Grazie a queste note ho aggiunto un altro tassello, la presenza di Rilke - ma avrei dovuto pensarci da sola, senza essere imbeccata e non l’ho fatto - sul nostro protagonista infinitamente assetato di poesia. Mimmo è senz’altro uno che vale la pena frequentare, seppur in maniera indiretta, perché certo da lui sento, e non mi voglio, asserendo questo, per niente sminuire io, e neppure collocare lui su un Olimpo inaccessibile, di avere tantissime cose da imparare: “Ne sa molto più di me, in tutti i sensi” e per legarmi all’esordio del mio scritto, io amo frequentare chi ne sa più.
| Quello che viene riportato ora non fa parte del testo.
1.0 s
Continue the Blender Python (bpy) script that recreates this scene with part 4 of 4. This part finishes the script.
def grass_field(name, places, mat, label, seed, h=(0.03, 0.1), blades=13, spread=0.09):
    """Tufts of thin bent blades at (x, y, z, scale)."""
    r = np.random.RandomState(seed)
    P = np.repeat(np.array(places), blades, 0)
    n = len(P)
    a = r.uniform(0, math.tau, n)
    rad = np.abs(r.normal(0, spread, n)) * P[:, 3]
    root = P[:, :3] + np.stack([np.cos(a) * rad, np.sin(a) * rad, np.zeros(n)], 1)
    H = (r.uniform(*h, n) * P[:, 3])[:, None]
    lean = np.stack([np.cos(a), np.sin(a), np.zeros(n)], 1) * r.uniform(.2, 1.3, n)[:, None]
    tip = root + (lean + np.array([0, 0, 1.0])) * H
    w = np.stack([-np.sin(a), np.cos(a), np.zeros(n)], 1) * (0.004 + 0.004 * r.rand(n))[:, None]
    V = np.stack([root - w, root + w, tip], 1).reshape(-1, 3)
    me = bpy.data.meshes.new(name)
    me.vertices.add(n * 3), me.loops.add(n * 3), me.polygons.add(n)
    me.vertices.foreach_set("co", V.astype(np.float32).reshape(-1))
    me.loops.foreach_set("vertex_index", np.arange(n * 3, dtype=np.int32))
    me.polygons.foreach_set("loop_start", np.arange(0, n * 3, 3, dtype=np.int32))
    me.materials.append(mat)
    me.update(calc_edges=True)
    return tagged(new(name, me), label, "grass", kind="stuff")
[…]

Non è uno che si pone in maniera paludata, che usa un eloquio pomposo, un lessico troppo raffinato, o costrutti difficili. Certo conosce un uso corretto dell’italiano, come ben si evince dalla sua prosa, ma predilige un modo di esprimersi semplice, informale, a tratti anche popolare. Usa insomma un registro colloquiale, ma ha una conoscenza profonda di molte cose, al di là di quelle connesse alle sue due vite professionali. Senz’altro è un profondo conoscitore di poesia, e non di poesia facile, immediata. Uno dai gusti raffinati. Questa frequentazione a distanza mi piace molto, la trovo molto stimolante, mentre magari nella realtà, chissà, potremmo non avere granchè da dirci, potrebbe del tutto mancare quella che secondo me, oltre l'interesse reciproco, è la condizione essenziale perché due persone possano comunicare: la totale assenza di disagio. Quando c’è disagio non c’è storia.
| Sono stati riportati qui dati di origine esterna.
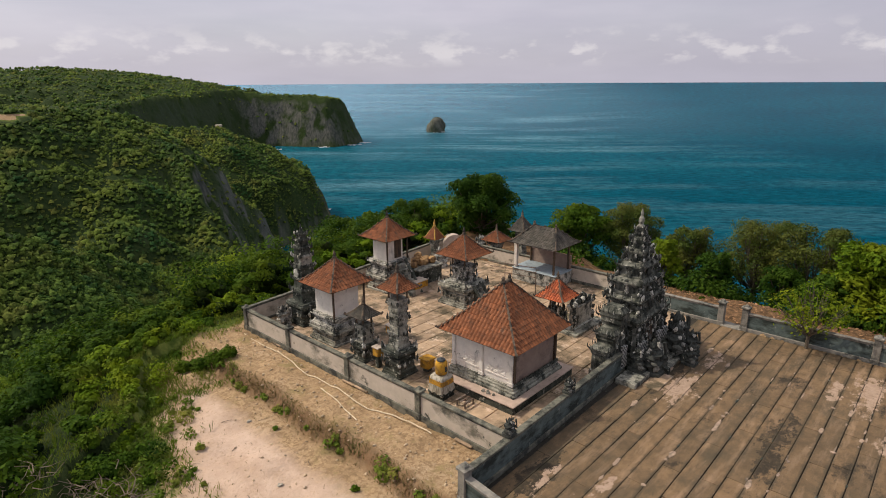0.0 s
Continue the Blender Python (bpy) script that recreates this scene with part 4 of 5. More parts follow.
def open_shrine(x, y, base_h, base_w, shaft_w, shaft_top, eave_w, eave_z, top, label, seed, tile=None, stone=None, posts=True, shaft_mat=None):
    """A roofed offering shrine: stepped base, slim shaft, little open chamber on posts."""
    s = thing("shrine", x, y, 0, label, "shrine", "temple shrines")
    rng = random.Random(seed)
    part("foot", Soup().rings(mouldings(-0.05, base_h, base_w, base_w, rng, 6, 0.2), chamfer=0.1), stone or M_STONE, s)
    part("shaft", Soup().rings(mouldings(base_h, shaft_top, shaft_w, shaft_w, rng, 8, 0.14), chamfer=0.1), shaft_mat or M_STONE_LIGHT, s, "carved stone shaft")
    c = Soup()
    carve_ring(c, rng, 0, 0, base_h * 0.5, base_w * 0.93, base_w * 0.93, 0.11, 0.3)
    carve_ring(c, rng, 0, 0, base_h, base_w * 0.88, base_w * 0.88, 0.13, 0.3)
    for k in range(3):
        carve_ring(c, rng, 0, 0, base_h + (shaft_top - base_h) * (k + 1) / 3.3, shaft_w * 0.95, shaft_w * 0.95, 0.1, 0.24)
    part("carving", c, M_CARVING, s)["kind"] = "stuff"
    if posts:
        for sx in (-1, 1):
            for sy in (-1, 1):
                part("post", Soup().box(sx * shaft_w * 0.8 - 0.04, sx * shaft_w * 0.8 + 0.04, sy * shaft_w * 0.8 - 0.04, sy * shaft_w * 0.8 + 0.04, shaft_top - 0.03, eave_z + 0.08, bevel=0.01), M_WOOD, s)
        part("back_panel", Soup().box(-shaft_w * 0.7, shaft_w * 0.7, shaft_w * 0.55, shaft_w * 0.7, shaft_top - 0.03, eave_z + 0.06, bevel=0.01), M_WHITE_WORN, s)
    if base_w > 1:
        for i in range(5):
            part("step", Soup().box(-0.3, 0.3, -base_w - 0.24 * (i + 1) + 0.1, -base_w - 0.24 * i + 0.1, -0.05, base_h * 0.85 - base_h * 0.17 * i, bevel=0.02), M_STONE_LIGHT, s)
        for sx in (-0.45, 0.45):
            part("stair_rail", Soup().tube([(sx, -base_w + 0.1, base_h), (sx, -base_w - 0.5, base_h * 0.5), (sx, -base_w - 1.1, 0.08)], 0.12, 0.1, 6), M_STONE, s)
    hip_roof(s, 0, 0, eave_w, eave_w, eave_z, top, 0, "x", tile or M_TILE, 0.17, 0.2, seed, flare=0.08, finial=0.35)
    return s


def stone_tower(x, y, w, h, label, seed):
    """A slim stack of stone blocks: wide carved foot, straight shaft, small crown."""
    s = thing("stone_tower", x, y, 0, label, "tower", "temple shrines")
    rng = random.Random(seed)
    part("foot", Soup().rings(mouldings(-0.05, h * 0.24, w, w, rng, 6, 0.14), chamfer=0.08), M_STONE, s)
    z = h * 0.24
    c = Soup()
    carve_ring(c, rng, 0, 0, h * 0.12, w, w, 0.16, 0.34)
    for i, k in enumerate((0.74, 0.62, 0.60, 0.52, 0.48, 0.40, 0.30)):
        dz = h * (0.15, 0.13, 0.13, 0.11, 0.09, 0.08, 0.06)[i]
        storey = Soup().rings([(w * k * 0.86, w * k * 0.86, z - 0.02), (w * k * 0.84, w * k * 0.84, z + dz * 0.66), (w * k, w * k, z + dz * 0.74), (w * k, w * k, z + dz * 0.9), (w * k * 0.88, w * k * 0.88, z + dz)], chamfer=0.12)
        part("storey", storey, M_STONE if i != 3 else M_STONE_LIGHT, s)
        carve_ring(c, rng, 0, 0, z + dz * 0.92, w * k * 0.97, w * k * 0.97, 0.10, 0.26)
        z += dz * 0.985
    part("panel", Soup().lathe([(0.27, 0), (0.30, 0.05), (0.12, 0.08)], Matrix.Translation((-w * 0.54, 0, h * 0.56)) @ Matrix.Rotation(radians(-90), 4, "Y"), 12), M_WHITE_WORN, s, "round pale relief panel")
    part("carving", c, M_CARVING, s)["kind"] = "stuff"
    part("spire", Soup().lathe([(w * 0.16, z - 0.05), (w * 0.2, z + 0.08), (w * 0.08, z + 0.2), (0.02, z + 0.6)], None, 8), M_STONE, s)
    return s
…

A questo proposito, se effettivamente valga la pena conoscere una persona, un artista che si apprezza, nel quale abbiamo colto segni di terreno comune e dal quale siamo attratti, vorrei cedere ancora una volta la parola ad un’altra persona. Si tratta di una testimonianza di Fabrizio De Andrè, rilasciata durante un’intervista alla Stampa, dell’11 novembre 1981, dopo la morte di Brassens, lo chansonnier francese che tanta parte ebbe nella sua formazione (anche in quella di Mimmo, ma anche di tanti altri nostri cantautori prima e dopo di lui.)
“Pur avendone avuto la possibilià, non ho mai voluto conoscerlo personalmente, per evitare che diventasse una persona e magari scoprirlo anche antipatico. Per me è stato un mito, una guida (mentre parla ha in mano un piccolo libro di raso rosso che raccoglie le canzoni più belle di Brassens), un esempio; è grazie a lui che mi sono avvicinato all’anarchismo".
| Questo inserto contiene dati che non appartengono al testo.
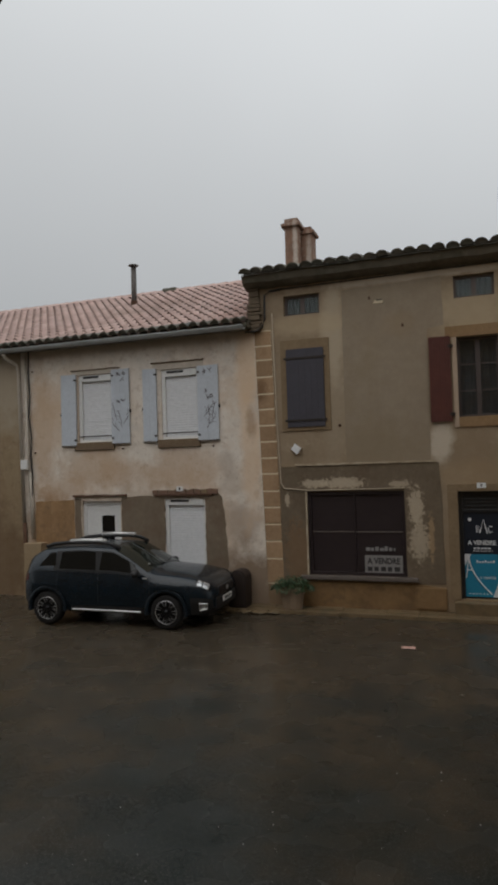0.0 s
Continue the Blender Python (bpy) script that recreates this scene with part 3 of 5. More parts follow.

"Egli rappresentava il superamento dei valori piccolo borghesi e insegnò anche ai borghesi certe forme di rispetto ai quali non erano abituati. I suoi testi si possono leggere anche senza la musica. Per me è come legg
ere Socrate. Ti insegna come comportarsi, o al minimo, come non comportarsi".
Io sto in una via di mezzo, in una posizione ibrida. Se non conosciamo direttamente qualcuno, abbiamo meno possibilità di rimanere delusi e il fascino esercitato su di noi da qualcuno che non si conosce, che molto è una nostra costruzione mentale, può essere maggiore di quello esercitato da una persona in carne, ossa, sudore: non è detto. Io a un certo punto, dopo essermi goduta la mia bella costruzione mentale per un bel po’ di tempo, ho avuto forte curiosità di trovarmelo di fronte, l’Artista, e, mi sono trovata di fronte una persona, in carne, ossa e sudore, con caratteristiche molto molto umane, con tutto il suo fascino, e con tutti i suoi limiti: per fortuna, anche la mia costruzione mentale era molto simile a un uomo, che forse mi avrebbe ceduto il posto in autobus.
Quello vero, non lo so.

1 commento:

  1. La testimonianza di De Andrè l'ho tratta non già direttamente dall'intervista, bensì da una bella biografia, uscita nel 2000, ma che ho letto pochissimo tempo fa. ecco, come al solito, i dati del libro: *Non per un dio ma nemmeno per gioco : vita di Fabrizio De André / Luigi Viva. - Milano : Feltrinelli, 2000.